The graph attached at Appendix B to the report provided an indication of the projected impact of rising energy costs over a 15 year period. The graph showed a 'Do Nothing' option alongside the projected budget and also the cost of the preferred option (option 6 as outlined above). This clearly showed that the 'Do Nothing' option was unaffordable in the current economic climate. Option 6 above however provided additional savings to those already offered, that could potentially be used to lessen the impact on other frontline services.

 

The principle of the preferred street lighting strategy was to progress option 6 but to also continue to change all remaining non LED lights to LED when the relevant funding became available.

      

Option 6, required up front funding of circa £350k and it was suggested that this be provided from Visible Services reserve. The work to install the part night sensors would be externally tendered and the duration of the work was at least 3 months. It was possible that this work could be completed by the end of this current financial year, if authority to proceed was provided by the end of November 2014.

 

At the meeting the Cabinet Member for the Environment and Visible Services

emphasised that areas already with LED lighting would be kept on along with  Major Roundabouts, Road Junctions and areas of night time economy.

 

This was a matter for Executive decision

 

RESOLVED –

 

(1)       T H A T the implementation of a street lighting strategy based on the principle of reduced energy consumption with part night lighting introduced for all appropriate areas of conventional street lighting as an initial measure, as outlined in Option 6 of the report be agreed.

 

(2)       T H A T the Director of Visible Services and Housing be authorised to invite tenders for the installation of part night timing devices for the Council's conventional street lighting stock.

 

(3)       T H A T the background information contained in the report relating to LED lighting be noted and a further report be provided to Cabinet detailing the proposed full street lighting energy reduction strategy on conclusion of the 'part night' street lighting introduction and discussions with potential partners.

 

(4)       T H A T the report be referred to the Scrutiny Committee (Economy and Environment) for information.

 

Reasons for decisions

 

(1)       To approve the main principles of a new street lighting strategy, fit for the financial and environmental challenges ahead.

 

(2)       To provide authority to engage contractors to undertake all works associated with the change to part night street lighting in accordance with option 6 of the report.   

 

(3)       To agree the full 10 year strategy when all future street lighting management options had been considered by officers.

 

(4)       To inform the appropriate Scrutiny Committee (Economy and Environment). 

 

 

C2498                        LEGACY LEISURE (LPCSD) (SCRUTINY COMMITTEE - ECONOMY AND ENVIRONMENT) - 

 

Approval was sought to permit a subcontract to the Leisure Management Contract (the Contract) to a new Trust Operator, Legacy Leisure Limited.

 

Parkwood Leisure Limited was awarded a contract to operate the Vale of Glamorgan's leisure centres for a period of ten years', with a potential five-year extension, following an extensive procurement process.  The contract commenced on 1 August, 2012.

 

The other private sector bidders for the contract submitted their tenders using a Leisure Trust model.

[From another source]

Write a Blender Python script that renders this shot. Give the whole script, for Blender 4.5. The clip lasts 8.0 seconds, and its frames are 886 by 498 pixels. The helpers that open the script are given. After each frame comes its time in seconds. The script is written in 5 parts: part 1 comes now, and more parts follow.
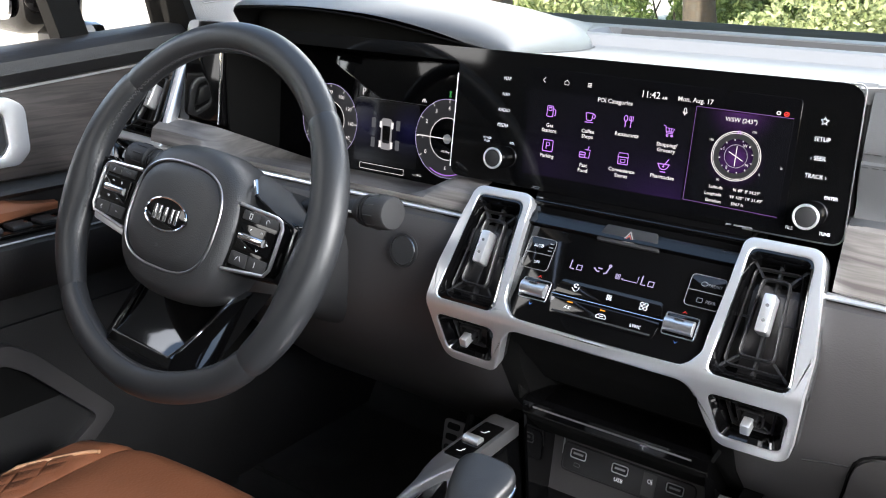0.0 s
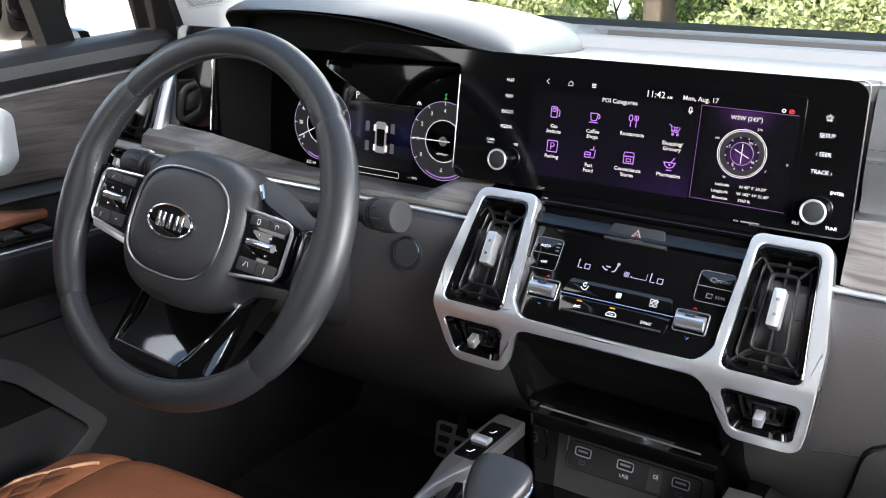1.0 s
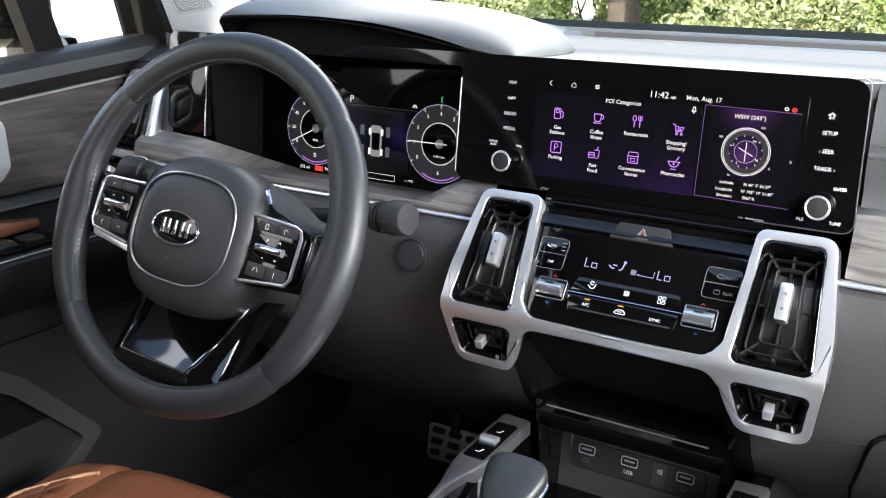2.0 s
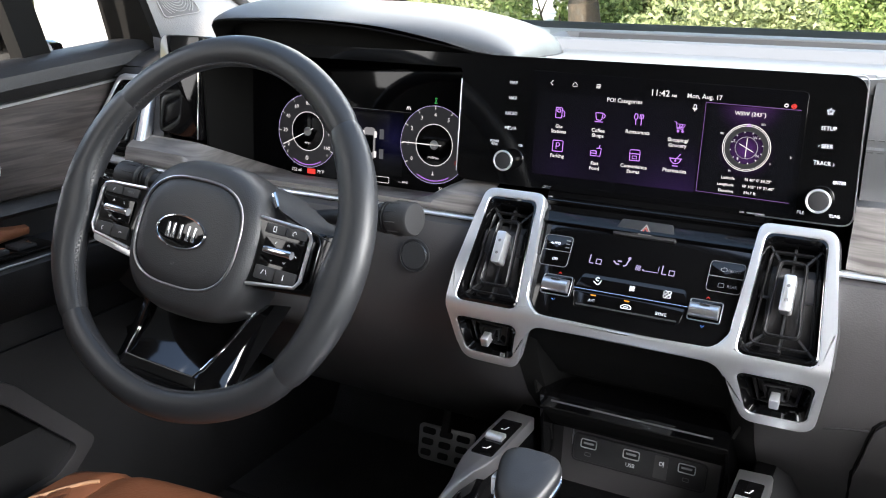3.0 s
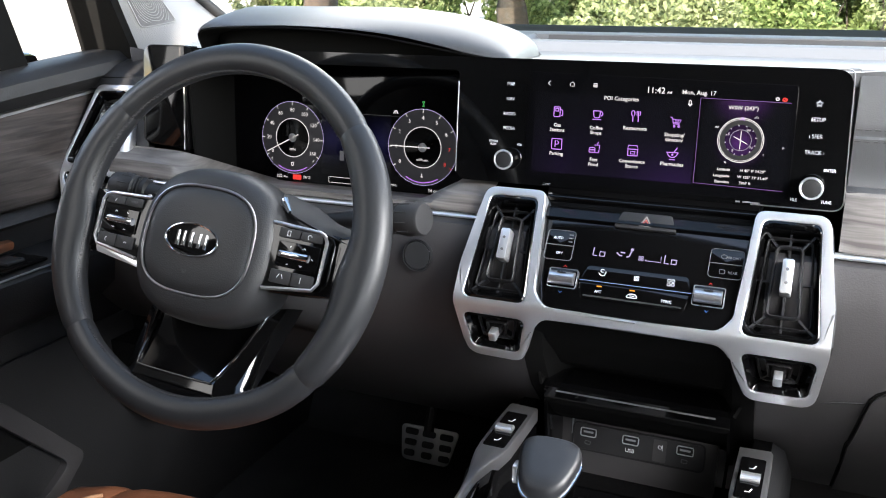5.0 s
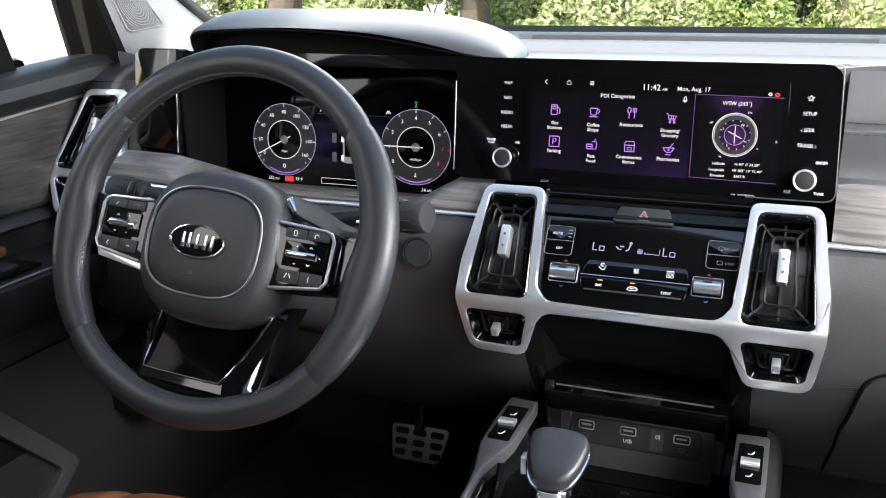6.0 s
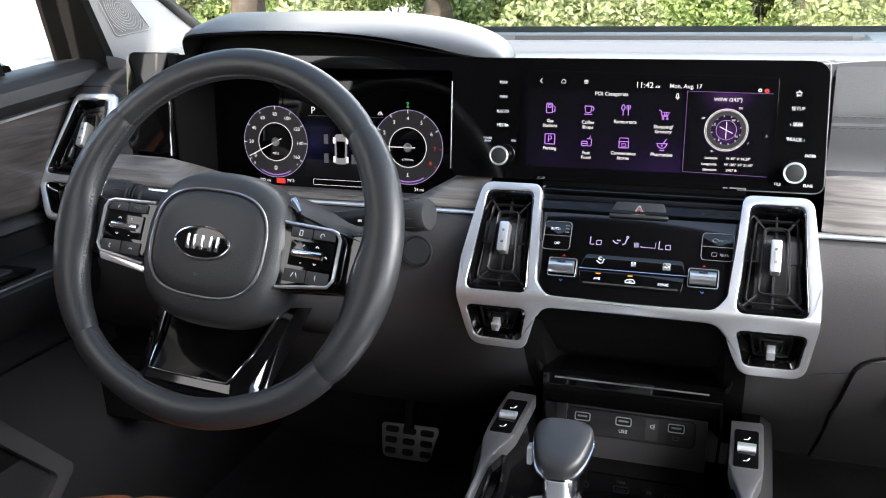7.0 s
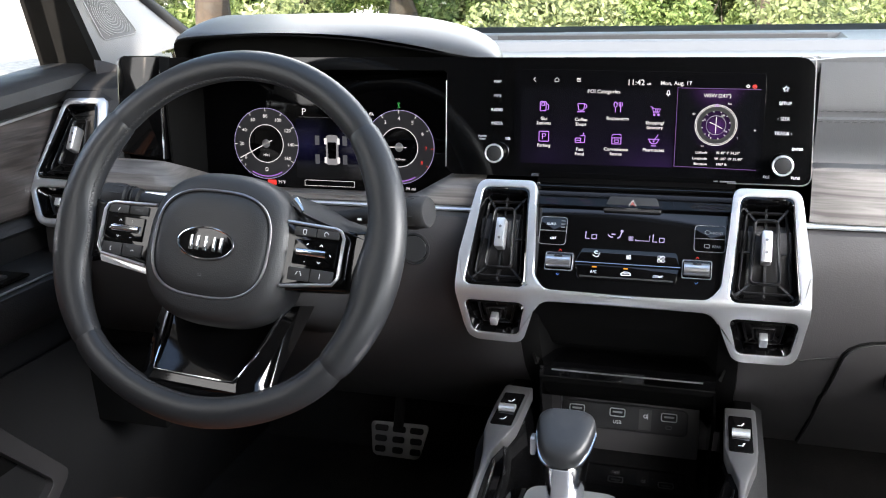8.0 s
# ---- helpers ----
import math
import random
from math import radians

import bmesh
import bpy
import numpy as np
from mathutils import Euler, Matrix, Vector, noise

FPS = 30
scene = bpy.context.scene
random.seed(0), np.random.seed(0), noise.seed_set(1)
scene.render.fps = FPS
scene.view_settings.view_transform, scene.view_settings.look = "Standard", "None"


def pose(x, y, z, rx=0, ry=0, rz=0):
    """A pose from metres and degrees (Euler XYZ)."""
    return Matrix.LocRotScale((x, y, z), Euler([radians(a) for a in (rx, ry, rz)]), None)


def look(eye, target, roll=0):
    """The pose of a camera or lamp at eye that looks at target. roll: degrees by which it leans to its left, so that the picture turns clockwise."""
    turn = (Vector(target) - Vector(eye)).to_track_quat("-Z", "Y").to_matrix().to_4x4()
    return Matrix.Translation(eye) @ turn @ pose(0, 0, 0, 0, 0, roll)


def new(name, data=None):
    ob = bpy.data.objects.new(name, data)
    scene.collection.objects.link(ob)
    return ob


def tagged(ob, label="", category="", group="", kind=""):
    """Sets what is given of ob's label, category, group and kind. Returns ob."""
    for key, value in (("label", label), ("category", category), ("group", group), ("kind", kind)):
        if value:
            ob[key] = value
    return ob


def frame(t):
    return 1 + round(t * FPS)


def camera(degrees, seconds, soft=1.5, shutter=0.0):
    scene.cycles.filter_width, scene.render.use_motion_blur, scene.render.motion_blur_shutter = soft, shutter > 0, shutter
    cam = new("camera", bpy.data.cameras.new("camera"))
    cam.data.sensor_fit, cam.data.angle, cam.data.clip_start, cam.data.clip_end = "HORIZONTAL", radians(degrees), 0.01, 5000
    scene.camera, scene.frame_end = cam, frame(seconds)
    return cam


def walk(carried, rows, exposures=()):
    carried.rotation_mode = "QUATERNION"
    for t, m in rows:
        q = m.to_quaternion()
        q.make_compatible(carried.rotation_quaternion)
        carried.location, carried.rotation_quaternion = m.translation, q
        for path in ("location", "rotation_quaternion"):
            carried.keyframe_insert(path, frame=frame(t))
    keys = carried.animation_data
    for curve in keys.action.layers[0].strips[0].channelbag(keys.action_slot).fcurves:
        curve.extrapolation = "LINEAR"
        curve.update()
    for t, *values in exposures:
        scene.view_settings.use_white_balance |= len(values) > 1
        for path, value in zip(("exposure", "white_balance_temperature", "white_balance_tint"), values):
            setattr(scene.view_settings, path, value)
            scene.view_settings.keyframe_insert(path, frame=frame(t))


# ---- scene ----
cam = camera(52.4, 8.0, soft=1.1)
PATH = [
    (0, (0.292, -0.658, 0.97), (-0.799, 0.901, 0.353), 1.6),
    (0.5, (0.277, -0.67, 0.969), (-0.783, 0.912, 0.357), 1.4),
    (1, (0.262, -0.682, 0.969), (-0.766, 0.922, 0.36), 1.2),
    (1.5, (0.249, -0.693, 0.969), (-0.751, 0.929, 0.364), 1.0),
    (3, (0.205, -0.731, 0.968), (-0.694, 0.953, 0.373), 0.5),
    (3.5, (0.192, -0.743, 0.969), (-0.676, 0.958, 0.375), 0.3),
    (4, (0.177, -0.756, 0.968), (-0.656, 0.963, 0.378), 0.1),
    (4.5, (0.165, -0.768, 0.968), (-0.637, 0.968, 0.381), -0.1),
    (6, (0.125, -0.806, 0.967), (-0.574, 0.976, 0.388), -0.7),
    (6.5, (0.112, -0.819, 0.968), (-0.553, 0.977, 0.389), -0.9),
    (7, (0.098, -0.833, 0.967), (-0.529, 0.977, 0.392), -1.1),
    (7.5, (0.086, -0.846, 0.968), (-0.508, 0.976, 0.393), -1.3),
    (8, (0.073, -0.858, 0.967), (-0.485, 0.975, 0.395), -1.5),
]
walk(cam, [(t, look(eye, target, roll)) for t, eye, target, roll in PATH], [(0.0, 2.58, 7100, 13), (8.0, 2.58, 7100, 13)])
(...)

Parkwood Leisure did not use this model at the time but had since developed a similar Trust model using a new organisation, Legacy Leisure Limited.

 

This was a matter for Executive decision

 

RESOLVED –

 

(1)       T H A T subject to consideration of the Part II report to be heard later on the agenda. the Director of Development Services, in consultation with the Managing Director and the Head of Legal Services, be authorised to enter into negotiations with both Parkwood Leisure and Legacy Leisure Limited to authorise a sub-contract of the existing contract to Legacy Leisure Limited,

 

(2)       T H A T subject to consideration of the Part II report to be heard later on the agenda, and subject to successful negotiations, the Leisure Management Contract be sub-contracted to Legacy Leisure Limited, and consent to the grant of sub leases to Legacy Leisure Limited be granted, in relation to each Leisure Centre and the Head of Legal Services be authorised to negotiate, agree and execute the requisite legal documentation.

 

Reasons for decisions

 

(1)       To investigate the potential for further cost savings to the Council, without affecting the current quality of the service provided.

 

(2)       To provide further cost savings to the Council.

 

C2499                        EXCLUSION OF PRESS AND PUBLIC -

RESOLVED - T H A T under Section 100A(4) of the Local Government Act 1972, the press and public be excluded from the meeting for the following item of business on the grounds that it involves the likely disclosure of exempt information as defined in Part 4 of Schedule 12A (as amended) of the Act, the relevant paragraphs of the Schedule being referred to in brackets after the minute heading.

 

C2500                        LEGACY LEISURE (LPCSD) (EXEMPT INFORMATION – PARAGRAPH 14) (SCRUTINY COMMITTEE - ECONOMY AND ENVIRONMENT) - 

  

Approval was sought to permit a subcontract of the Leisure Management Contract (the Contract) to a new Trust Operator, Legacy Leisure Limited.

  

This was a matter for Executive decision

 

RESOLVED –

 

(1)       T H A T the Director of Development Services, in consultation with the Managing Director and the Head of Legal Services, be authorised to enter into negotiations with both Parkwood Leisure and Legacy Leisure Limited to authorise a sub-contract of the existing contract to Legacy Leisure Limited.

 

(2)       T H A T subject to successful negotiations the Leisure Management Contract be sub-contracted to Legacy Leisure Limited, and consent to the grant of sub leases to Legacy Leisure Limited be granted, in relation to each Leisure Centre and the Head of Legal Services be authorised to negotiate, agree and execute the requisite legal documentation.

 

Reasons for decisions

 

(1)       To investigate the potential for further cost savings to the Council, without affecting the current quality of the service provided. 

 

(2)       To provide further cost savings to the Council.